• [REQUIREMENT]:
Repeat exactly each line of the data provided below.
** Start of PROVIDED DATA **
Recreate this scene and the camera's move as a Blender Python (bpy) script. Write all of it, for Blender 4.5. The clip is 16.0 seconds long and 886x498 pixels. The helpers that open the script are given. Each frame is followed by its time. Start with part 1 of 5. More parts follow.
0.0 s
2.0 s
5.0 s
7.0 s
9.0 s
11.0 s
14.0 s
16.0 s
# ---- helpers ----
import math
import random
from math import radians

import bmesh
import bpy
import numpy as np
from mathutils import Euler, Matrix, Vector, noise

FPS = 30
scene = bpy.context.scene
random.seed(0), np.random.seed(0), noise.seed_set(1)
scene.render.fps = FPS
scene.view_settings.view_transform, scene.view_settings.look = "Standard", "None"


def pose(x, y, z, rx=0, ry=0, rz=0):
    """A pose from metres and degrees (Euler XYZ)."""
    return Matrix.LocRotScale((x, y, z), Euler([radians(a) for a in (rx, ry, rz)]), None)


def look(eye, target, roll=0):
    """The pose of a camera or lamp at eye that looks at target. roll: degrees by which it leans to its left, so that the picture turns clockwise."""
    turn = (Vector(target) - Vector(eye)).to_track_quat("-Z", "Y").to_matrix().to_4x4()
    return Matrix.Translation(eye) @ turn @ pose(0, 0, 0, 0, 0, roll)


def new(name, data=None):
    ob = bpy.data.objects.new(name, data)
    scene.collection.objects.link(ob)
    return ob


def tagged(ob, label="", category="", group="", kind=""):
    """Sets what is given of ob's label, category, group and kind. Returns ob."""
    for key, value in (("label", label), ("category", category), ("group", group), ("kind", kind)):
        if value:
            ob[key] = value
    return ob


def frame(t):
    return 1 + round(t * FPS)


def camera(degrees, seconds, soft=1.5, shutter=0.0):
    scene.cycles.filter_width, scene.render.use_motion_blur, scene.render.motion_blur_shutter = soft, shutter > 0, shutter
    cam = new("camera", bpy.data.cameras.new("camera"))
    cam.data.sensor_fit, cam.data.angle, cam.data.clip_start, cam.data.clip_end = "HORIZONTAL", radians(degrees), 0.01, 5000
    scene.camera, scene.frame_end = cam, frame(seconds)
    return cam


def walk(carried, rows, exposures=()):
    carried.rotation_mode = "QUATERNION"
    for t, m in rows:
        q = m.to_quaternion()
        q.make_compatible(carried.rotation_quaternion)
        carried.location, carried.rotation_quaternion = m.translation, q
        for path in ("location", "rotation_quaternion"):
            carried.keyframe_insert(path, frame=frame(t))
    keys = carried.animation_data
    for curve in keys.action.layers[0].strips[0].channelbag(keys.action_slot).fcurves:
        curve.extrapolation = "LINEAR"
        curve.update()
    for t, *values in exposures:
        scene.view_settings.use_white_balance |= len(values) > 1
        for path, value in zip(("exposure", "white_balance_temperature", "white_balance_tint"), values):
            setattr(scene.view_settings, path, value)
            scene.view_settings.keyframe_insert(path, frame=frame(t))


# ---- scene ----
** End of PROVIDED DATA **
• [SOLUTION TO THE PROBLEM]:
Recreate this scene and the camera's move as a Blender Python (bpy) script. Write all of it, for Blender 4.5. The clip is 16.0 seconds long and 886x498 pixels. The helpers that open the script are given. Each frame is followed by its time. Start with part 1 of 5. More parts follow.
0.0 s
2.0 s
5.0 s
7.0 s
9.0 s
11.0 s
14.0 s
16.0 s
# ---- helpers ----
import math
import random
from math import radians

import bmesh
import bpy
import numpy as np
from mathutils import Euler, Matrix, Vector, noise

FPS = 30
scene = bpy.context.scene
random.seed(0), np.random.seed(0), noise.seed_set(1)
scene.render.fps = FPS
scene.view_settings.view_transform, scene.view_settings.look = "Standard", "None"


def pose(x, y, z, rx=0, ry=0, rz=0):
    """A pose from metres and degrees (Euler XYZ)."""
    return Matrix.LocRotScale((x, y, z), Euler([radians(a) for a in (rx, ry, rz)]), None)


def look(eye, target, roll=0):
    """The pose of a camera or lamp at eye that looks at target. roll: degrees by which it leans to its left, so that the picture turns clockwise."""
    turn = (Vector(target) - Vector(eye)).to_track_quat("-Z", "Y").to_matrix().to_4x4()
    return Matrix.Translation(eye) @ turn @ pose(0, 0, 0, 0, 0, roll)


def new(name, data=None):
    ob = bpy.data.objects.new(name, data)
    scene.collection.objects.link(ob)
    return ob


def tagged(ob, label="", category="", group="", kind=""):
    """Sets what is given of ob's label, category, group and kind. Returns ob."""
    for key, value in (("label", label), ("category", category), ("group", group), ("kind", kind)):
        if value:
            ob[key] = value
    return ob


def frame(t):
    return 1 + round(t * FPS)


def camera(degrees, seconds, soft=1.5, shutter=0.0):
    scene.cycles.filter_width, scene.render.use_motion_blur, scene.render.motion_blur_shutter = soft, shutter > 0, shutter
    cam = new("camera", bpy.data.cameras.new("camera"))
    cam.data.sensor_fit, cam.data.angle, cam.data.clip_start, cam.data.clip_end = "HORIZONTAL", radians(degrees), 0.01, 5000
    scene.camera, scene.frame_end = cam, frame(seconds)
    return cam


def walk(carried, rows, exposures=()):
    carried.rotation_mode = "QUATERNION"
    for t, m in rows:
        q = m.to_quaternion()
        q.make_compatible(carried.rotation_quaternion)
        carried.location, carried.rotation_quaternion = m.translation, q
        for path in ("location", "rotation_quaternion"):
            carried.keyframe_insert(path, frame=frame(t))
    keys = carried.animation_data
    for curve in keys.action.layers[0].strips[0].channelbag(keys.action_slot).fcurves:
        curve.extrapolation = "LINEAR"
        curve.update()
    for t, *values in exposures:
        scene.view_settings.use_white_balance |= len(values) > 1
        for path, value in zip(("exposure", "white_balance_temperature", "white_balance_tint"), values):
            setattr(scene.view_settings, path, value)
            scene.view_settings.keyframe_insert(path, frame=frame(t))


# ---- scene ----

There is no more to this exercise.